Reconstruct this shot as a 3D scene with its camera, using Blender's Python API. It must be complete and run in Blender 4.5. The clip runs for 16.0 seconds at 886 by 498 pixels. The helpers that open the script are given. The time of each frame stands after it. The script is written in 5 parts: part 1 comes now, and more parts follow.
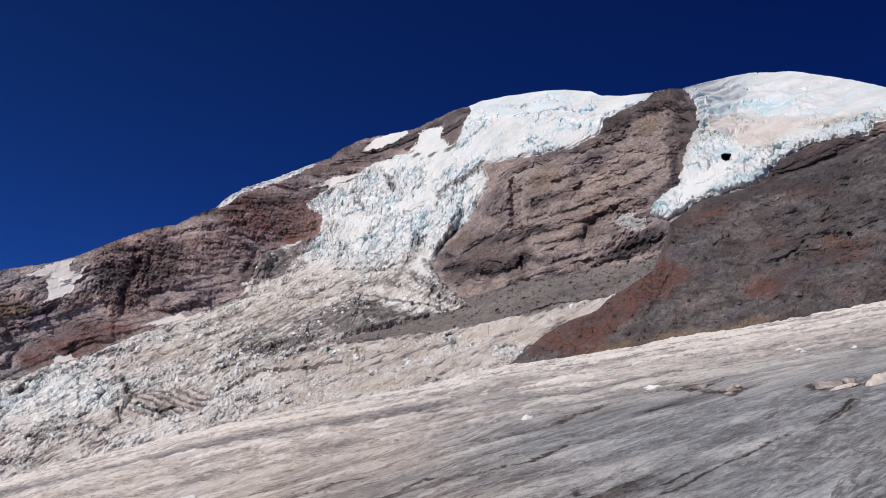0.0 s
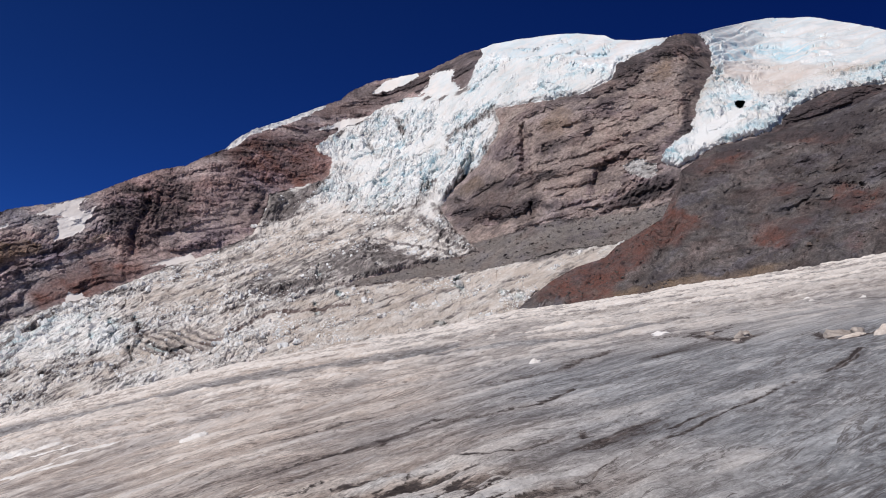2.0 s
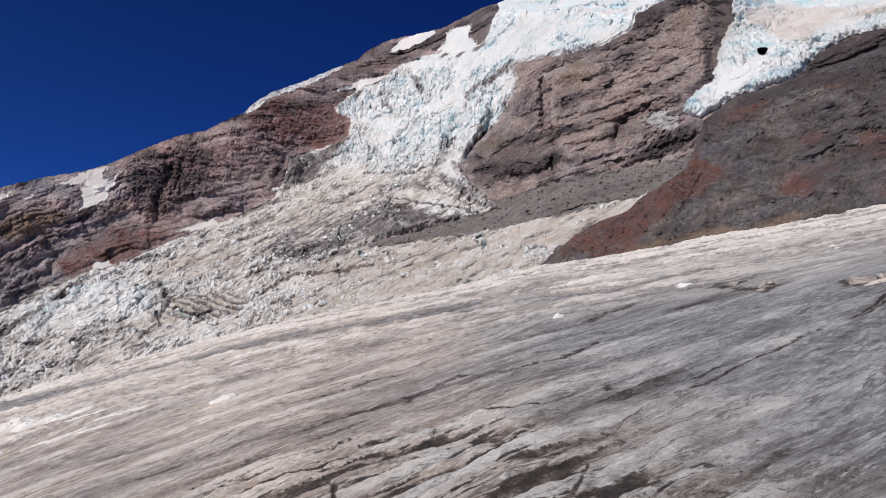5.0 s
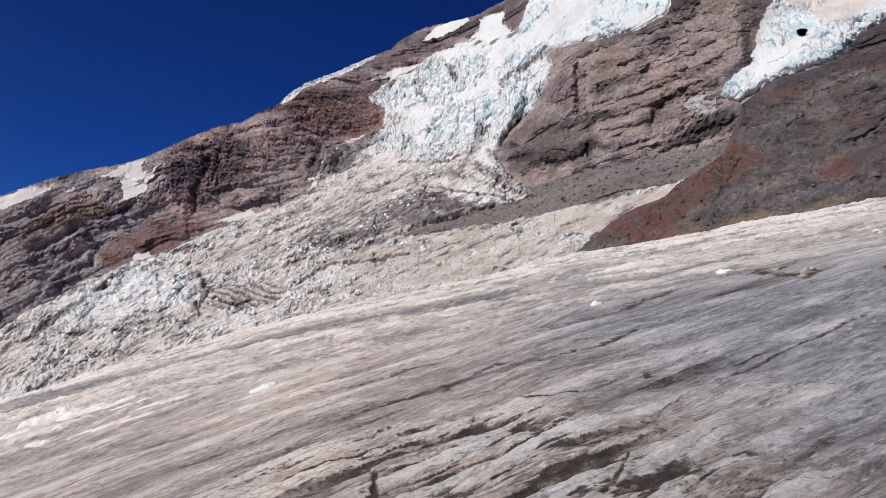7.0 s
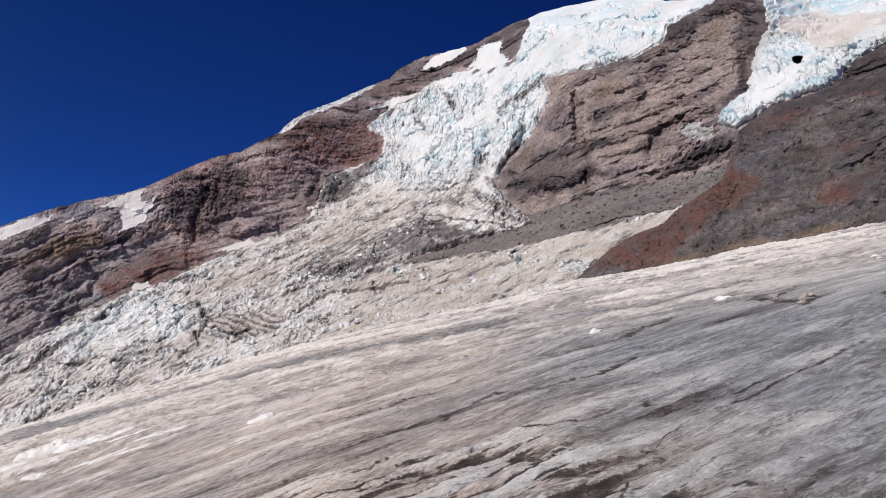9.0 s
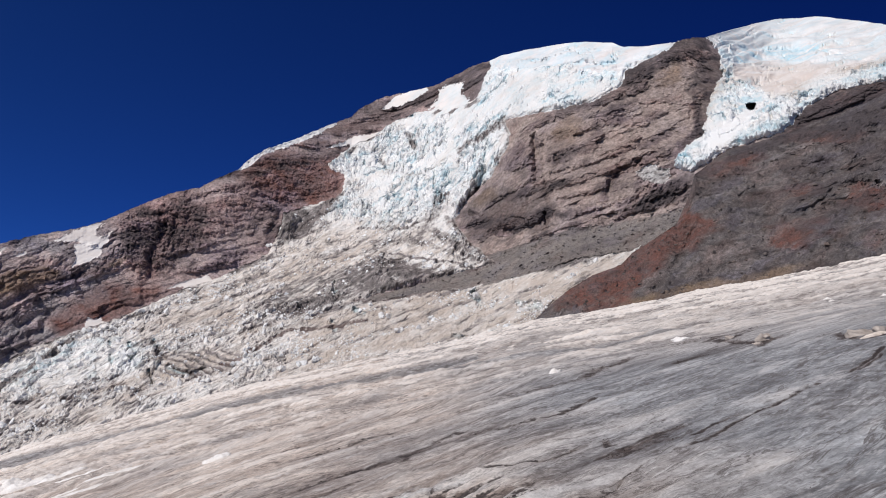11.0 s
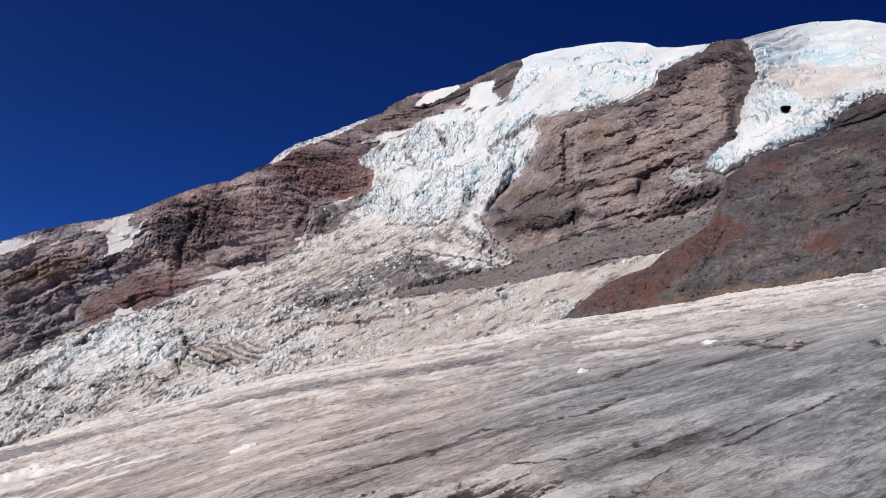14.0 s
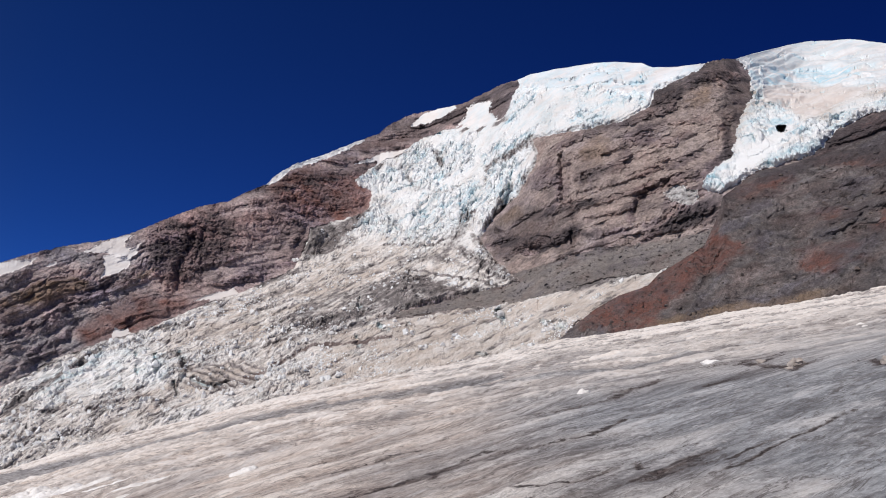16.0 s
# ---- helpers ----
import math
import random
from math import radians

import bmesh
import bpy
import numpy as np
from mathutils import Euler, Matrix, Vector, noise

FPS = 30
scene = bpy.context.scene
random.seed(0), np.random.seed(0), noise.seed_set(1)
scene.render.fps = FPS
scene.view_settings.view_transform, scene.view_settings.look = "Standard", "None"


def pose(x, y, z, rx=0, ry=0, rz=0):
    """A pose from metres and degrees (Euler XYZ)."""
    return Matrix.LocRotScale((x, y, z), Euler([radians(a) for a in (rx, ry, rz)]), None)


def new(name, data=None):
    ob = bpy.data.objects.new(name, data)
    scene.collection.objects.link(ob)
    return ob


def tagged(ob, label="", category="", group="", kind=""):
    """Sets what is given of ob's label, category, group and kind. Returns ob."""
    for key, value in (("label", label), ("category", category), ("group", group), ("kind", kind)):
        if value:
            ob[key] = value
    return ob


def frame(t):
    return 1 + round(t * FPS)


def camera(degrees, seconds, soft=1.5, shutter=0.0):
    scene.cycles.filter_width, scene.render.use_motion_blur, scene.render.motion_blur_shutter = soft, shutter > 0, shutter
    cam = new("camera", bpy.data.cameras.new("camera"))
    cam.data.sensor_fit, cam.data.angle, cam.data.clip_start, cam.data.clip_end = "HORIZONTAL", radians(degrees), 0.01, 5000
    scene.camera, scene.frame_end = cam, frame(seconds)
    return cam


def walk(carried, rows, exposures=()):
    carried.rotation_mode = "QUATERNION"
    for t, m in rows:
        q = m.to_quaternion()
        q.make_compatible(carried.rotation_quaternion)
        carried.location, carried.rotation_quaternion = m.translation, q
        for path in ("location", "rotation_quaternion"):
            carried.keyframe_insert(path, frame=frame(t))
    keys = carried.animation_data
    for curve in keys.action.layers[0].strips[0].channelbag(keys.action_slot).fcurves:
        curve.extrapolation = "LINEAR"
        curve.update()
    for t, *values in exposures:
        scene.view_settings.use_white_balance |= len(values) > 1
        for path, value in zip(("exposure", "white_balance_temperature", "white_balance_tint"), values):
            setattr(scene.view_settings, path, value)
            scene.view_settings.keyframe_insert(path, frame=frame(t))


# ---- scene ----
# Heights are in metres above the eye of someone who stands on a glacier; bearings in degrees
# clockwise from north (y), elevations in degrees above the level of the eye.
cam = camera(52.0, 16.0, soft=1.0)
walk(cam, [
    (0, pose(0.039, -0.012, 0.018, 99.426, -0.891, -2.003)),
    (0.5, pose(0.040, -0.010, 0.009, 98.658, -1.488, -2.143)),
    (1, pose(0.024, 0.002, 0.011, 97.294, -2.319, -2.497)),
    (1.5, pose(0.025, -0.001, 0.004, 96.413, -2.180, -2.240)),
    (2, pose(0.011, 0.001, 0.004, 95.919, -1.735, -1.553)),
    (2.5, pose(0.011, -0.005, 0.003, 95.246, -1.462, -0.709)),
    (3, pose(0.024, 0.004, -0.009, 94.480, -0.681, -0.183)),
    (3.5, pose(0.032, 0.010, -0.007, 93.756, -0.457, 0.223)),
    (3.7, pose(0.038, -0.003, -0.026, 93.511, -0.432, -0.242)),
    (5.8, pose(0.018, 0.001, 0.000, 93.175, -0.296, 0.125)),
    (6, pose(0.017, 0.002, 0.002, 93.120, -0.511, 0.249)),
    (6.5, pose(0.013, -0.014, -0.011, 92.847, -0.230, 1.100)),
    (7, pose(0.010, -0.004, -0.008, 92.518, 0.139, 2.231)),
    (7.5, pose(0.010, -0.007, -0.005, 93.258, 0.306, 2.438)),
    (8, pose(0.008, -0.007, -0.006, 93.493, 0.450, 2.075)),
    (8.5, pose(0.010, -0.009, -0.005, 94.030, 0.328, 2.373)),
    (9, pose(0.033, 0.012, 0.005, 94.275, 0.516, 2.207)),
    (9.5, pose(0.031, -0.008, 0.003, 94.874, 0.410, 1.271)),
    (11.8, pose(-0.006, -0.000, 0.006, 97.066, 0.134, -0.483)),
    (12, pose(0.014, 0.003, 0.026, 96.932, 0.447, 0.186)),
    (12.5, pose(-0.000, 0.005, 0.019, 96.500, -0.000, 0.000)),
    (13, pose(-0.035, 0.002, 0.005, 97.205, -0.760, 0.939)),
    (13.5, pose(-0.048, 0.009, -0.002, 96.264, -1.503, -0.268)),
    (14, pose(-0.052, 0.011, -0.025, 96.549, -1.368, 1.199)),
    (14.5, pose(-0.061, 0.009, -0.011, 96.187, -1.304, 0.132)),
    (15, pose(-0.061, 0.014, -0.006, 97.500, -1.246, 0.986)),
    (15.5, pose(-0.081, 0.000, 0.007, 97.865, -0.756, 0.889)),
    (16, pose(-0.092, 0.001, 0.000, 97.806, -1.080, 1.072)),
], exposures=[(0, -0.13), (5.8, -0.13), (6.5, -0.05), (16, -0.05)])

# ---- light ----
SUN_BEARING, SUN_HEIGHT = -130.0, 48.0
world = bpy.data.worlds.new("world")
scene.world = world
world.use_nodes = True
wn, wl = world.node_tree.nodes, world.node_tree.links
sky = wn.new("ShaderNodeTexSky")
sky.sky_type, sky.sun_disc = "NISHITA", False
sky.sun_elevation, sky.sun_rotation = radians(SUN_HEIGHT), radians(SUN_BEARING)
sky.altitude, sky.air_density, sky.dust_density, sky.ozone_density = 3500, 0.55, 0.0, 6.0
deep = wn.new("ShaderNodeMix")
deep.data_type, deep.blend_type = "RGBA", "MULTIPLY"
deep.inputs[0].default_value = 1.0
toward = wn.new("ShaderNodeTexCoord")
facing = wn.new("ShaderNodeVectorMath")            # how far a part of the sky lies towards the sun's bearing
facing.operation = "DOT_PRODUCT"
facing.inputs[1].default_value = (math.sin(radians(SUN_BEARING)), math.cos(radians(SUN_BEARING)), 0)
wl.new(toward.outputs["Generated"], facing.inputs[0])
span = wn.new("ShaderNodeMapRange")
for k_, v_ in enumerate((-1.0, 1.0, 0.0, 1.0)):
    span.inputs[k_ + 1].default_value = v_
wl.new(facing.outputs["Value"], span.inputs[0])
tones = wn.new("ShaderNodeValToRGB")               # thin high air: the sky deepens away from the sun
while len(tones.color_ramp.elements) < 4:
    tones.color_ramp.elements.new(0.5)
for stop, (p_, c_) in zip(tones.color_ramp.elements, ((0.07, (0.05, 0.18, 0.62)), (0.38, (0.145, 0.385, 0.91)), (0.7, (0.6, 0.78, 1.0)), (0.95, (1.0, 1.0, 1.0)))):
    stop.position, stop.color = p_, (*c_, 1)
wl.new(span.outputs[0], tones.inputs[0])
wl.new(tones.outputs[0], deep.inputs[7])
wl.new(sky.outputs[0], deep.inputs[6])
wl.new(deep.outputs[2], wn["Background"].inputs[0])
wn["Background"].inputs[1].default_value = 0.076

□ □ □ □

# SET EXERCISE
Exclude the images, then output the data above word for word.

# ANSWER IN FULL
Reconstruct this shot as a 3D scene with its camera, using Blender's Python API. It must be complete and run in Blender 4.5. The clip runs for 16.0 seconds at 886 by 498 pixels. The helpers that open the script are given. The time of each frame stands after it. The script is written in 5 parts: part 1 comes now, and more parts follow.
0.0 s
2.0 s
5.0 s
7.0 s
9.0 s
11.0 s
14.0 s
16.0 s
# ---- helpers ----
import math
import random
from math import radians

import bmesh
import bpy
import numpy as np
from mathutils import Euler, Matrix, Vector, noise

FPS = 30
scene = bpy.context.scene
random.seed(0), np.random.seed(0), noise.seed_set(1)
scene.render.fps = FPS
scene.view_settings.view_transform, scene.view_settings.look = "Standard", "None"


def pose(x, y, z, rx=0, ry=0, rz=0):
    """A pose from metres and degrees (Euler XYZ)."""
    return Matrix.LocRotScale((x, y, z), Euler([radians(a) for a in (rx, ry, rz)]), None)


def new(name, data=None):
    ob = bpy.data.objects.new(name, data)
    scene.collection.objects.link(ob)
    return ob


def tagged(ob, label="", category="", group="", kind=""):
    """Sets what is given of ob's label, category, group and kind. Returns ob."""
    for key, value in (("label", label), ("category", category), ("group", group), ("kind", kind)):
        if value:
            ob[key] = value
    return ob


def frame(t):
    return 1 + round(t * FPS)


def camera(degrees, seconds, soft=1.5, shutter=0.0):
    scene.cycles.filter_width, scene.render.use_motion_blur, scene.render.motion_blur_shutter = soft, shutter > 0, shutter
    cam = new("camera", bpy.data.cameras.new("camera"))
    cam.data.sensor_fit, cam.data.angle, cam.data.clip_start, cam.data.clip_end = "HORIZONTAL", radians(degrees), 0.01, 5000
    scene.camera, scene.frame_end = cam, frame(seconds)
    return cam


def walk(carried, rows, exposures=()):
    carried.rotation_mode = "QUATERNION"
    for t, m in rows:
        q = m.to_quaternion()
        q.make_compatible(carried.rotation_quaternion)
        carried.location, carried.rotation_quaternion = m.translation, q
        for path in ("location", "rotation_quaternion"):
            carried.keyframe_insert(path, frame=frame(t))
    keys = carried.animation_data
    for curve in keys.action.layers[0].strips[0].channelbag(keys.action_slot).fcurves:
        curve.extrapolation = "LINEAR"
        curve.update()
    for t, *values in exposures:
        scene.view_settings.use_white_balance |= len(values) > 1
        for path, value in zip(("exposure", "white_balance_temperature", "white_balance_tint"), values):
            setattr(scene.view_settings, path, value)
            scene.view_settings.keyframe_insert(path, frame=frame(t))


# ---- scene ----
# Heights are in metres above the eye of someone who stands on a glacier; bearings in degrees
# clockwise from north (y), elevations in degrees above the level of the eye.
cam = camera(52.0, 16.0, soft=1.0)
walk(cam, [
    (0, pose(0.039, -0.012, 0.018, 99.426, -0.891, -2.003)),
    (0.5, pose(0.040, -0.010, 0.009, 98.658, -1.488, -2.143)),
    (1, pose(0.024, 0.002, 0.011, 97.294, -2.319, -2.497)),
    (1.5, pose(0.025, -0.001, 0.004, 96.413, -2.180, -2.240)),
    (2, pose(0.011, 0.001, 0.004, 95.919, -1.735, -1.553)),
    (2.5, pose(0.011, -0.005, 0.003, 95.246, -1.462, -0.709)),
    (3, pose(0.024, 0.004, -0.009, 94.480, -0.681, -0.183)),
    (3.5, pose(0.032, 0.010, -0.007, 93.756, -0.457, 0.223)),
    (3.7, pose(0.038, -0.003, -0.026, 93.511, -0.432, -0.242)),
    (5.8, pose(0.018, 0.001, 0.000, 93.175, -0.296, 0.125)),
    (6, pose(0.017, 0.002, 0.002, 93.120, -0.511, 0.249)),
    (6.5, pose(0.013, -0.014, -0.011, 92.847, -0.230, 1.100)),
    (7, pose(0.010, -0.004, -0.008, 92.518, 0.139, 2.231)),
    (7.5, pose(0.010, -0.007, -0.005, 93.258, 0.306, 2.438)),
    (8, pose(0.008, -0.007, -0.006, 93.493, 0.450, 2.075)),
    (8.5, pose(0.010, -0.009, -0.005, 94.030, 0.328, 2.373)),
    (9, pose(0.033, 0.012, 0.005, 94.275, 0.516, 2.207)),
    (9.5, pose(0.031, -0.008, 0.003, 94.874, 0.410, 1.271)),
    (11.8, pose(-0.006, -0.000, 0.006, 97.066, 0.134, -0.483)),
    (12, pose(0.014, 0.003, 0.026, 96.932, 0.447, 0.186)),
    (12.5, pose(-0.000, 0.005, 0.019, 96.500, -0.000, 0.000)),
    (13, pose(-0.035, 0.002, 0.005, 97.205, -0.760, 0.939)),
    (13.5, pose(-0.048, 0.009, -0.002, 96.264, -1.503, -0.268)),
    (14, pose(-0.052, 0.011, -0.025, 96.549, -1.368, 1.199)),
    (14.5, pose(-0.061, 0.009, -0.011, 96.187, -1.304, 0.132)),
    (15, pose(-0.061, 0.014, -0.006, 97.500, -1.246, 0.986)),
    (15.5, pose(-0.081, 0.000, 0.007, 97.865, -0.756, 0.889)),
    (16, pose(-0.092, 0.001, 0.000, 97.806, -1.080, 1.072)),
], exposures=[(0, -0.13), (5.8, -0.13), (6.5, -0.05), (16, -0.05)])

# ---- light ----
SUN_BEARING, SUN_HEIGHT = -130.0, 48.0
world = bpy.data.worlds.new("world")
scene.world = world
world.use_nodes = True
wn, wl = world.node_tree.nodes, world.node_tree.links
sky = wn.new("ShaderNodeTexSky")
sky.sky_type, sky.sun_disc = "NISHITA", False
sky.sun_elevation, sky.sun_rotation = radians(SUN_HEIGHT), radians(SUN_BEARING)
sky.altitude, sky.air_density, sky.dust_density, sky.ozone_density = 3500, 0.55, 0.0, 6.0
deep = wn.new("ShaderNodeMix")
deep.data_type, deep.blend_type = "RGBA", "MULTIPLY"
deep.inputs[0].default_value = 1.0
toward = wn.new("ShaderNodeTexCoord")
facing = wn.new("ShaderNodeVectorMath")            # how far a part of the sky lies towards the sun's bearing
facing.operation = "DOT_PRODUCT"
facing.inputs[1].default_value = (math.sin(radians(SUN_BEARING)), math.cos(radians(SUN_BEARING)), 0)
wl.new(toward.outputs["Generated"], facing.inputs[0])
span = wn.new("ShaderNodeMapRange")
for k_, v_ in enumerate((-1.0, 1.0, 0.0, 1.0)):
    span.inputs[k_ + 1].default_value = v_
wl.new(facing.outputs["Value"], span.inputs[0])
tones = wn.new("ShaderNodeValToRGB")               # thin high air: the sky deepens away from the sun
while len(tones.color_ramp.elements) < 4:
    tones.color_ramp.elements.new(0.5)
for stop, (p_, c_) in zip(tones.color_ramp.elements, ((0.07, (0.05, 0.18, 0.62)), (0.38, (0.145, 0.385, 0.91)), (0.7, (0.6, 0.78, 1.0)), (0.95, (1.0, 1.0, 1.0)))):
    stop.position, stop.color = p_, (*c_, 1)
wl.new(span.outputs[0], tones.inputs[0])
wl.new(tones.outputs[0], deep.inputs[7])
wl.new(sky.outputs[0], deep.inputs[6])
wl.new(deep.outputs[2], wn["Background"].inputs[0])
wn["Background"].inputs[1].default_value = 0.076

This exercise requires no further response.